UAL Chair of Black Art and Design Professor Paul Goodwin in conversation with artist and academic Dr Keith Piper (Middlesex University) and artist and former Head of New Media at Iniva Gary Stewart.
Part of the GHOSTS programme of exhibitions and events, this discussion will trace an alternative genealogy of contemporary artist’s exploration of technology and techno-culture in Britain through the practices of two pioneers in the field of new media art: Keith Piper and Gary Stewart. The discussion will unpack critical notions such as ‘digital diasporas’ while discussing the impact of seminal exhibitions and projects such Keith Piper’s ‘Relocating the Remains’ (1997) and Gary Stewart’s ‘Liminal: A Question of Position’ (2009).
GHOSTS:Technologies/Subjectivities Series: Keith Piper & Gary Stewart
Thur 15 Jan 2015, 18:30 to 20:00
Wilson Road Lecture Theatre
Camberwell College of Arts London
SE5 8LU
This event is part of the UAL Chair’s Present Series
Event contact:
Rachael Daniels
r.e.daniels@arts.ac.uk
SPEAKER BIOGRAPHIES:
Keith Piper
Keith Piper is a British based artist and academic. His creative practice responds to specific social and political issues, historical relationships and geographical sites. Adopting a research driven approach, and using a variety of media, his work over the past 30 years has ranged from painting, through photography and installation to a use of digital media, video and computer based interactivity. He is Associate Professor in Fine Art and Digital Media at Middlesex University and teaches across a wide range of creative disciplines within the Fine Art Department. His specialism lies in the field of integrated mixed media and installation, with a particular interest in digital, interactive and time-based media. Piper’s core research interests are in the fields of post-colonial studies, ‘afrofuturism’ and digital diasporas.

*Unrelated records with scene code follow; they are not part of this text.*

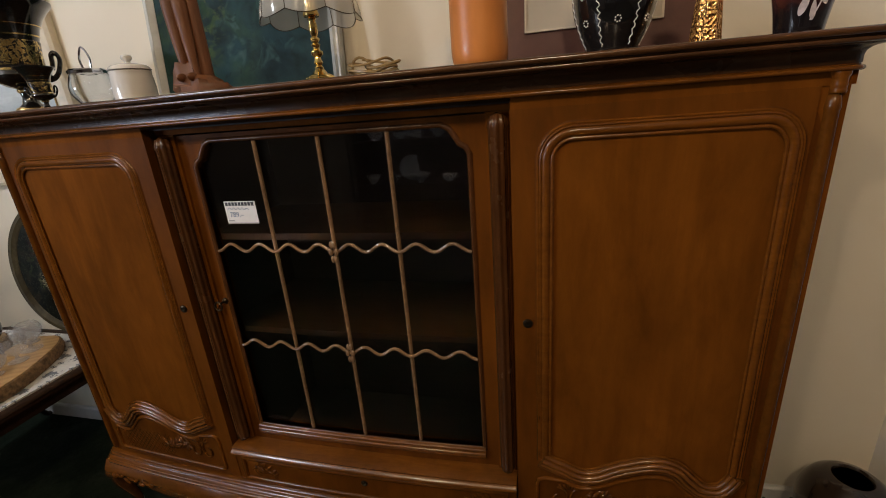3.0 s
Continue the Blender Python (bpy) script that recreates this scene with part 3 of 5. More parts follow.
def glazed_door():
    hole = [(GLASS_L, GLASS_LOW), (GLASS_R, GLASS_LOW)]
    corner = [(GLASS_R, GLASS_HIGH - 0.060), (GLASS_R - 0.006, GLASS_HIGH - 0.048), (GLASS_R - 0.020, GLASS_HIGH - 0.040), (GLASS_R - 0.030, GLASS_HIGH - 0.022), (GLASS_R - 0.040, GLASS_HIGH - 0.008), (GLASS_R - 0.056, GLASS_HIGH)]
    hole += corner + [(-u, v) for u, v in reversed(corner)]
    hull = [(-0.396, 0.450), (0.396, 0.450), (0.396, 1.408), (-0.396, 1.408)]
    d = part("glazed_door", bent(sliced(add_plate(bmesh.new(), [hull, hole], front, -0.012, -0.034), -0.396, 0.396), RECESS), WALNUT_FRAME, side_board, "glazed door with wavy glazing bars", smooth=False)
    part("moulding", bent(add_ribbon(bmesh.new(), [p for a, b in zip(hole, hole[1:] + hole[:1]) for p in ([a] if abs(a[0] - b[0]) < 0.2 else [(a[0] + (b[0] - a[0]) * i / 10, a[1]) for i in range(10)])],
                                     [(0.0, -0.030), (0.0, -0.012), (-0.003, -0.008), (-0.007, -0.007), (-0.011, -0.009), (-0.014, -0.013)], True, front), RECESS), WALNUT_WORN, d, angle=60)
    part("sill_moulding", bent(add_ribbon(bmesh.new(), [(-0.36 + 0.072 * i, GLASS_LOW - 0.020) for i in range(11)], [(0.018, -0.012)] + reeds([(0.013, -0.004, 0.005), (0.003, 0.000, 0.005), (-0.008, -0.005, 0.0055)]) + [(-0.018, -0.012)], False, front), RECESS), GLOSSY, d, "reeded sill moulding", angle=60)
    for i, x in enumerate((-0.172, 0.0, 0.172)):
        bm = tube([(x, -0.001 + 0.018, z) for z in (GLASS_LOW, 0.7, 1.0, GLASS_HIGH)], 0.0055, 8)
        part("glazing_bar", bent(bm, RECESS), WAVE_WOOD, d, "thin upright glazing bar")
    edges = (GLASS_L, -0.172, 0.0, 0.172, GLASS_R)
    for z in (1.110, 0.815):
        for a, b in zip(edges, edges[1:]):
            line = [(a + (b - a) * i / 24, 0.012, z - 0.0105 * math.cos(4 * math.pi * i / 24)) for i in range(25)]
            part("wavy_bar", bent(tube(line, 0.0045, 8), RECESS), WAVE_WOOD, d, "light wavy glazing bar")
        for k in range(6):
            leaf = add_blob(bmesh.new(), (0.008 * math.cos(k * 1.05), 0.006, z - 0.008 + 0.022 * math.sin(k * 1.05)), (0.006, 0.005, 0.010), 6)
            part("rosette_leaf", bent(leaf, RECESS), WAVE_WOOD, d)
    pane = add_plate(bmesh.new(), [hole], front, -0.024, -0.027)
    pane = part("pane", bent(sliced(pane, GLASS_L, GLASS_R), RECESS), PANE, d, smooth=False)
    # lock with a key in it
    bm = lathe([(0.009, 0.0), (0.009, 0.003), (0.005, 0.006), (0.003, 0.010), (0.003, 0.026), (0.0, 0.027)], 12)
    bmesh.ops.rotate(bm, matrix=Matrix.Rotation(radians(90), 3, "X"), verts=bm.verts)
    add_tube(bm, [(0.011 * math.cos(a), -0.03, 0.013 * math.sin(a) - 0.004) for a in [i * math.pi / 6 for i in range(13)]], 0.0028, 6)
    for v in bm.verts:
        v.co += Vector((-0.374, bow(0.374) + RECESS + 0.012, 0.948))
    part("key", bm, KEY_METAL, d, "bronze key in the lock")


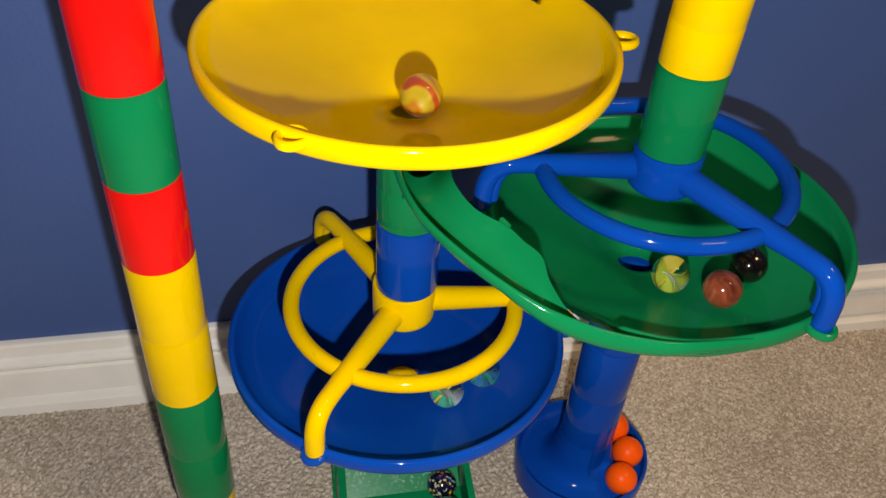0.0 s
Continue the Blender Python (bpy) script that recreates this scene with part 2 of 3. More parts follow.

As a student at Trent Polytechnic in the early 1980s, Piper was a founder member of the ‘Blk Art Group’, a clustering of young black artists who became influential within the emergence of the British Black Art Movement of the 1980s. Since then he has exhibited work internationally, published writings and taught in institutions in the UK, Europe and North America. His recent work has included ‘The Perfect City’ a multi-screen video project commissioned by Film London (2007), as well as solo exhibitions in the Contemporary Art Museum, St Louis (2004) and Ferens Art Gallery, Hull (2007). He was commissioned to produce a site-specific installation entitled ‘Lost Vitrines’ for the Victoria and Albert Museum in 2007 and in 2010 undertook a residency at the CBK in Dordrecht, Holland leading to an installation entitled ‘A Future Museum of the Present’. His work was featured in ‘Afro Modern’ at Tate Liverpool in 2010, and ‘Migrations’ at Tate Britain in 2012. He was a founder member of the ‘Blk Art Group Research Project 2012′, which was established to examine the development of the British Black Art Movement of the 1980s.
Gary Stewart
Gary Stewart is an artist, researcher and musician working between the UK, Brazil and the Caribbean. Born in Birmingham in 1961, he received his BSc in Electronics and Computing from Nottingham Trent University in 1984. Working with electronic media as an artist, designer, producer and curator over the last twenty years Stewart has been involved in pioneering initiatives and projects that explore social and political issues through interrogating the relationship between culture, technology and creativity. In particular his work and collaborations with other artists and institutions has sought to find different ways of engaging audiences in the process of exploring what we mean by authorship through the unique opportunities afforded by interactive digital media. Between 1995-2011 he was Head of New Media at Iniva, the Institute of International Visual Arts based in the gallery space Rivington Place, London where he curated Iniva’s digital programme including installations, exhibitions, public and online projects.
Currently he is Research Associate and artist-in-Residence at Queen Mary University London working on an AHRC project Transforming Lives between the UK and Brazil, whose vision is to extend understanding of the transformative powers of art to progress justice through individual, collective and institutional change. Together with artist Trevor Mathison he is part of Dubmorphology a London based research, production and performance group who make sound and visual installations, creating imaginative and innovative projects that explore social and political issues.
Paul Goodwin
Paul Goodwin is an independent curator, urban theorist and researcher based in London. With the artist Sonia Boyce he is joint UAL Chair of Black Art and Design Studies at University of the Arts London based at Chelsea College of Arts and a member of TrAIN (Transnational Art Identity and Nation) Research Centre at UAL.